The road to recovery: we’re in for a bumpy ride
Authors: Andrew Sissons
26 April 2011
Tomorrow’s (26 Apr) figures on the UK’s economic growth in the first three months of 2011 have taken on an unusual significance. After a shock contraction in the final quarter of 2010, some commentators will view the numbers as a verdict on the Coalition’s growth strategy. Another contraction in GDP – unlikely though that seems – would officially place the UK back into recession. By contrast, a strong increase would demonstrate that Britain has bounced back from the winter weather, and is well on the way to recovery.
There have been a number of good signs for the UK economy during the early months of 2011. The latest employment figures showed an extra 143,000 people in work in the three months to February, although this had little impact on unemployment. The ONS’ indices of services and production showed a strong rebound from the weather in January, while the UK’s persistent trade deficit finally began to fall in February.
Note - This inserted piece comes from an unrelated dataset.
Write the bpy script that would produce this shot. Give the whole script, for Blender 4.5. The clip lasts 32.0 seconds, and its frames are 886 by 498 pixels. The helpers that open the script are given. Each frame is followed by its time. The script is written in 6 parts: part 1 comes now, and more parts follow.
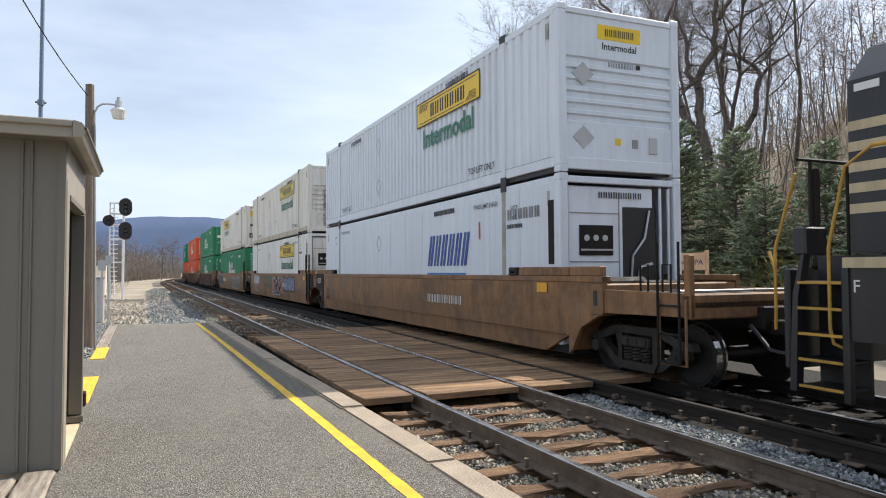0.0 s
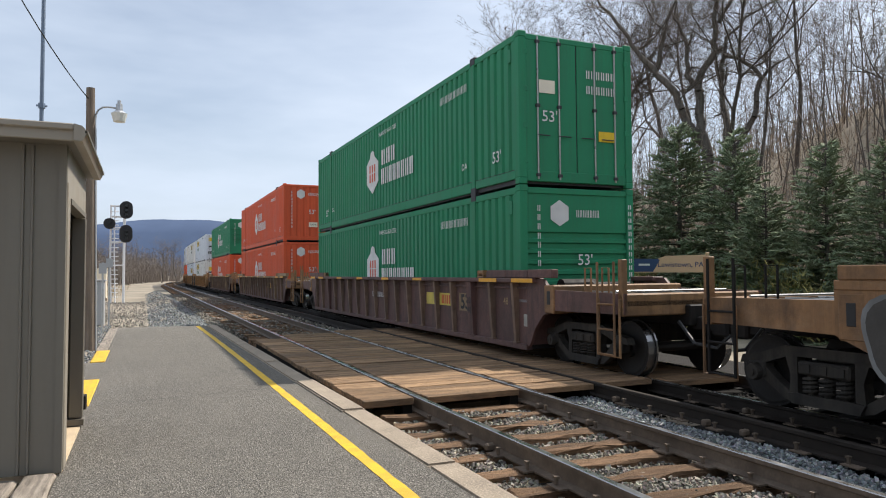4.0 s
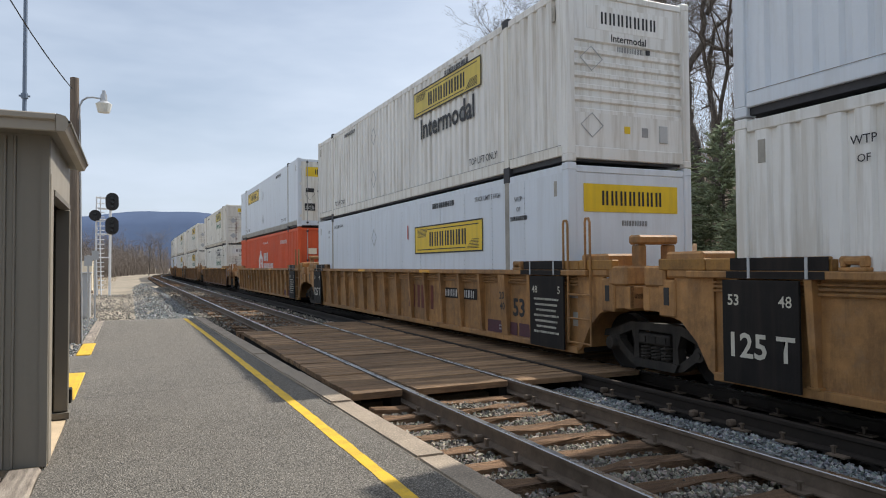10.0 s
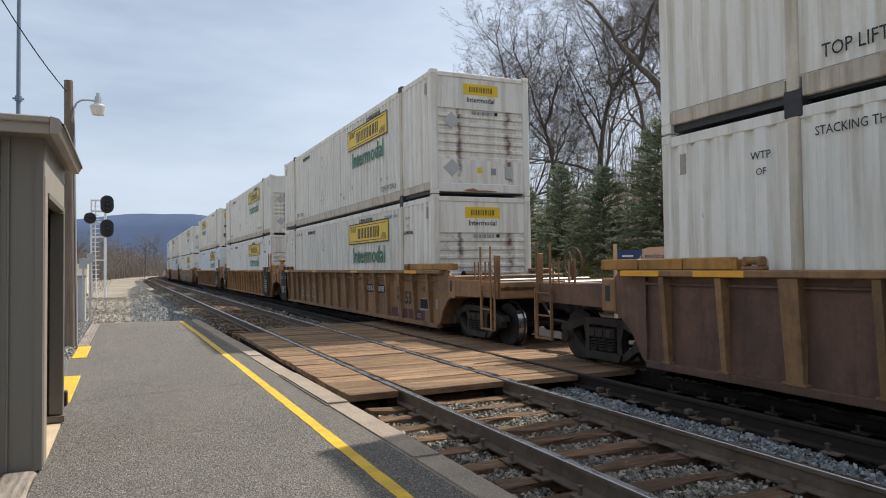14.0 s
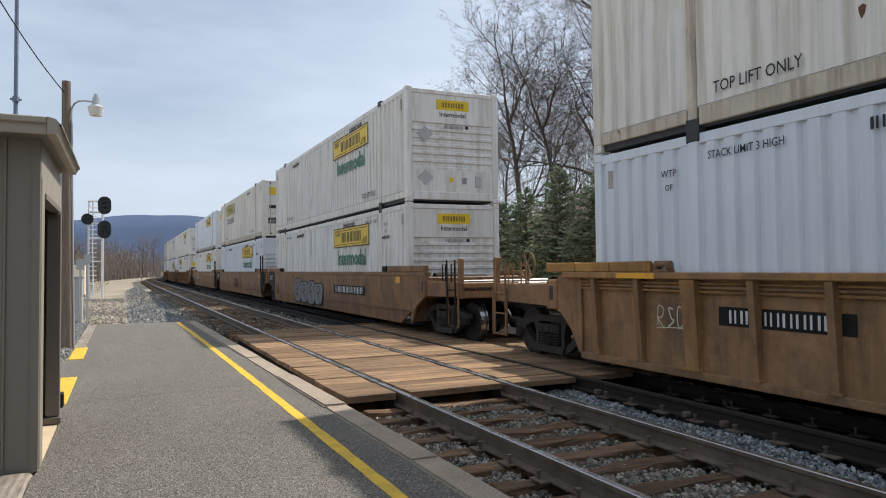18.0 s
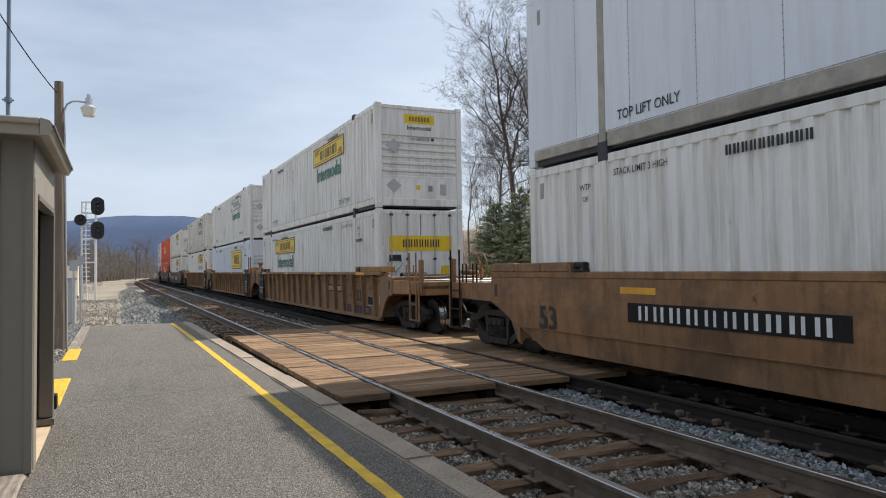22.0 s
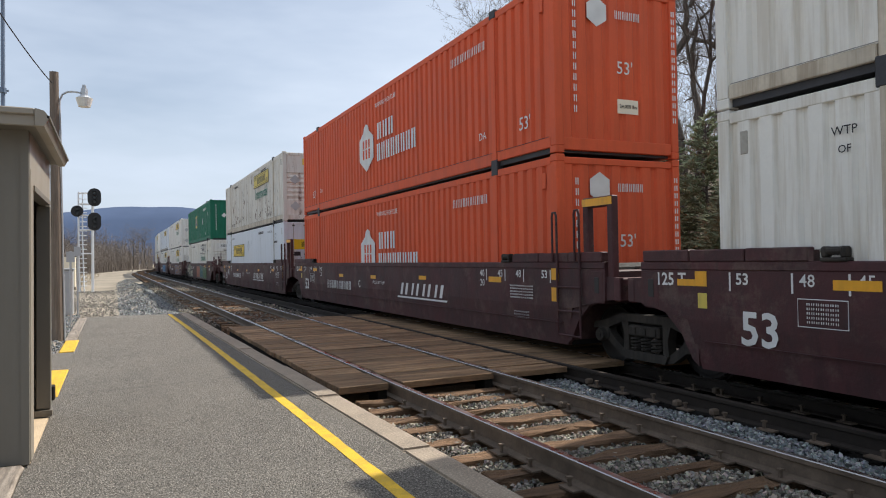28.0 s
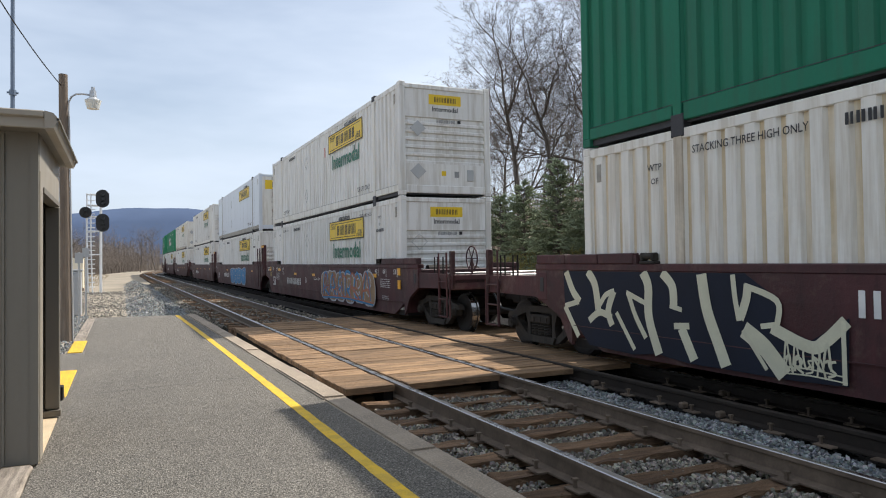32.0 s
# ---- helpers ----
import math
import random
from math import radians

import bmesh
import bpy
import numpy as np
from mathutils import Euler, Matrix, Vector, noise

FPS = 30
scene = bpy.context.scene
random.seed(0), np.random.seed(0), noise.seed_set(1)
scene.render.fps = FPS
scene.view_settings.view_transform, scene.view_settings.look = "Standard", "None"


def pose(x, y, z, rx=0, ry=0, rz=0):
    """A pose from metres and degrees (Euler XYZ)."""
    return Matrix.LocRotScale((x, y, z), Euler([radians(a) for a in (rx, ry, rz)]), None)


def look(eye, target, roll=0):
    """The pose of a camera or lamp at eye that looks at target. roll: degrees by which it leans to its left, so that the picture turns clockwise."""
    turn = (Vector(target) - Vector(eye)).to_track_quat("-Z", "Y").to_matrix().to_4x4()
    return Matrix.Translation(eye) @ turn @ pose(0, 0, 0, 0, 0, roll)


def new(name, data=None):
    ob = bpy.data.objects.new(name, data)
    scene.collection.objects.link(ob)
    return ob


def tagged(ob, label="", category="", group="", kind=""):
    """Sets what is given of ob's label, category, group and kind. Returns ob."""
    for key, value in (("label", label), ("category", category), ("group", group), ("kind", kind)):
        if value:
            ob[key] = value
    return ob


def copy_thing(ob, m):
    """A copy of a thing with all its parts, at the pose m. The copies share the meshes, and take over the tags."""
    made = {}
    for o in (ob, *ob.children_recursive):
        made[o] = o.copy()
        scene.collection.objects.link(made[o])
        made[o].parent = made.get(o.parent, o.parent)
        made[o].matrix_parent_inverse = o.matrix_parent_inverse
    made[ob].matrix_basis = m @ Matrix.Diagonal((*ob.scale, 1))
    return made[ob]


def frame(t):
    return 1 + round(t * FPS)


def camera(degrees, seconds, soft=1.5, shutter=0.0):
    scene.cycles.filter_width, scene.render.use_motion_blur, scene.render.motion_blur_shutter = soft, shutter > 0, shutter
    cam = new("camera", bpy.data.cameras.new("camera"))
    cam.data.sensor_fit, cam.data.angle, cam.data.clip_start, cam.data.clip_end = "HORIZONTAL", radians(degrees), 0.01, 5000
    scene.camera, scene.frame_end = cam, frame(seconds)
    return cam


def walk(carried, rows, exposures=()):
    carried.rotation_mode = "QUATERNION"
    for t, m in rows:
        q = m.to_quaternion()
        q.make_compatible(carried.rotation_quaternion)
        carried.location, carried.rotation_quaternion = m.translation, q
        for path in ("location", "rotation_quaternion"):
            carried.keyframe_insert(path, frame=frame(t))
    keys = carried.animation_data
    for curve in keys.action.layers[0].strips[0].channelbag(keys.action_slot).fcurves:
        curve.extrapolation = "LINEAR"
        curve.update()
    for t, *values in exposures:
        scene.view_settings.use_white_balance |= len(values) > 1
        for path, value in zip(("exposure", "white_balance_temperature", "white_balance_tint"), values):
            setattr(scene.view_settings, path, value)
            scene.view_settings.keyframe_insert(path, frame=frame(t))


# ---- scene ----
# seconds, heading to the right of the track's line, tilt up, lean, eye
PATH = [
    (0, 23.38, 1.91, -0.03, -0.002, -0.000, 1.551), (0.5, 23.34, 1.90, 0.30, -0.002, -0.004, 1.552), (1, 23.31, 1.99, 0.47, -0.003, -0.003, 1.553),
    (1.5, 23.33, 2.07, 0.34, -0.003, -0.004, 1.553), (2, 23.22, 2.20, 0.45, -0.003, -0.006, 1.553), (2.5, 23.27, 2.23, 0.43, -0.002, -0.008, 1.554),
    (3, 23.26, 2.24, 0.12, -0.001, -0.005, 1.553), (3.5, 23.24, 2.27, -0.00, -0.001, -0.006, 1.553), (5.5, 23.71, 1.33, -0.40, -0.001, -0.003, 1.552),
    (6, 23.78, 1.41, -0.10, 0.000, -0.006, 1.551), (6.5, 23.80, 1.40, 0.02, 0.002, -0.006, 1.552), (7, 23.83, 1.47, 0.05, 0.003, -0.001, 1.551),
    (7.5, 23.61, 1.48, 0.08, 0.004, 0.001, 1.551), (8, 23.68, 1.44, -0.20, 0.005, 0.000, 1.552), (8.5, 23.89, 1.50, -0.01, 0.006, 0.004, 1.551),
    (9, 23.88, 1.46, 0.01, 0.008, 0.004, 1.552), (9.5, 24.11, 1.44, -0.04, 0.009, 0.012, 1.552), (10, 24.26, 1.44, -0.19, 0.010, 0.015, 1.552),
    (10.5, 24.30, 1.35, -0.19, 0.012, 0.013, 1.552), (11, 24.37, 1.40, -0.29, 0.012, 0.015, 1.552), (11.5, 24.44, 1.35, -0.51, 0.013, 0.014, 1.552),
    (12, 24.47, 1.40, -0.55, 0.013, 0.011, 1.552), (12.5, 24.60, 1.42, -0.66, 0.014, 0.009, 1.552), (13, 24.55, 1.44, -0.62, 0.015, 0.005, 1.552),
    (13.5, 24.64, 1.48, -0.58, 0.015, 0.002, 1.551), (14, 24.58, 1.51, -0.51, 0.015, 0.001, 1.551), (14.5, 24.63, 1.55, -0.55, 0.016, -0.006, 1.551),
    (16.5, 24.70, 1.73, -0.50, 0.016, -0.003, 1.551), (17, 24.65, 1.72, -0.47, 0.018, 0.004, 1.552), (17.5, 24.62, 1.65, -0.43, 0.018, 0.011, 1.550),
    (18, 24.76, 1.67, -0.38, 0.017, 0.011, 1.550), (18.5, 25.16, 1.60, -0.44, 0.018, 0.010, 1.551), (19, 25.37, 1.71, -0.48, 0.018, 0.007, 1.551),
    (19.5, 25.38, 1.70, -0.45, 0.017, 0.008, 1.551), (20, 25.33, 1.73, -0.39, 0.016, 0.001, 1.550), (20.5, 25.30, 1.75, -0.30, 0.015, -0.008, 1.550),
    (21, 25.28, 1.79, -0.46, 0.015, -0.013, 1.549), (21.5, 25.26, 1.75, -0.45, 0.015, -0.016, 1.550), (22, 25.21, 1.67, -0.54, 0.015, -0.011, 1.549),
    (22.5, 25.21, 1.51, -0.60, 0.015, -0.009, 1.549), (23, 25.17, 1.29, -0.54, 0.016, -0.006, 1.550), (23.5, 25.20, 1.21, -0.44, 0.017, 0.003, 1.550),
    (24, 25.15, 1.11, -0.51, 0.017, 0.009, 1.549), (24.5, 25.24, 0.87, -0.52, 0.019, 0.009, 1.550), (25, 25.43, 0.64, -0.42, 0.020, 0.009, 1.550),
    (25.5, 25.45, 0.62, -0.25, 0.021, 0.004, 1.550), (27.5, 25.50, 0.81, -0.55, 0.020, 0.006, 1.550), (28, 25.39, 0.89, -0.65, 0.021, 0.001, 1.550),
    (28.5, 25.29, 0.90, -0.65, 0.020, -0.005, 1.550), (29, 25.17, 0.99, -0.74, 0.020, -0.010, 1.550), (29.5, 25.10, 1.01, -0.45, 0.019, -0.015, 1.552),
    (30, 25.14, 1.02, -0.37, 0.018, -0.015, 1.552), (30.5, 24.99, 1.00, -0.36, 0.018, -0.013, 1.552), (31, 24.93, 0.96, -0.40, 0.017, -0.016, 1.552),
    (31.5, 24.87, 0.97, -0.50, 0.017, -0.014, 1.552), (32, 24.86, 1.02, -0.57, 0.017, -0.015, 1.552),
]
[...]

But despite these positive indicators, more recent statistics paint a gloomier picture. The much-vaunted resurgence of the manufacturing industry appears to have experienced a blip, with the ONS index showing no growth in February, and a CBI survey showing a drop in manufacturing orders during April. The crisis in Japan, and its knock-on impact on the global manufacturing supply chain, is unlikely to have helped UK manufacturers. There have also been some negative signs from the UK retail sector.
On balance, the chances of a double-dip recession appear slim, but a rapid recovery does not look likely either – a Reuters poll of economists suggests that the growth figures will be around 0.5%. The NIESR has a more interesting take – it forecasts growth of 0.7%, but attributes the majority of this increase to a rebound from the weather. The underlying growth rate for the last six months, NIESR estimates, is just 0.1%.
All of this suggests that the UK economy still has a long, bumpy road ahead of it. The full thrust of the government’s fiscal tightening only hit in April, while above-target inflation makes a rise in interest rates likely before the end of the year. Both of these will present a serious barrier for the private sector recovery to overcome.
Tomorrow’s figures matter, because they will tell us a lot about the trajectory that the UK economy is on. A brief glance at NIESR’s chart of past recessions indicates how high the stakes are. As the infamous “W-shaped” recession of the 1930s attests, the pain inflicted by a recession is defined as much by the strength of the recovery as by the initial severity of the decline. With 2.5 million people in the UK unemployed, including nearly a million under the age of 25, the need for sustained, balanced growth could hardly be more pressing.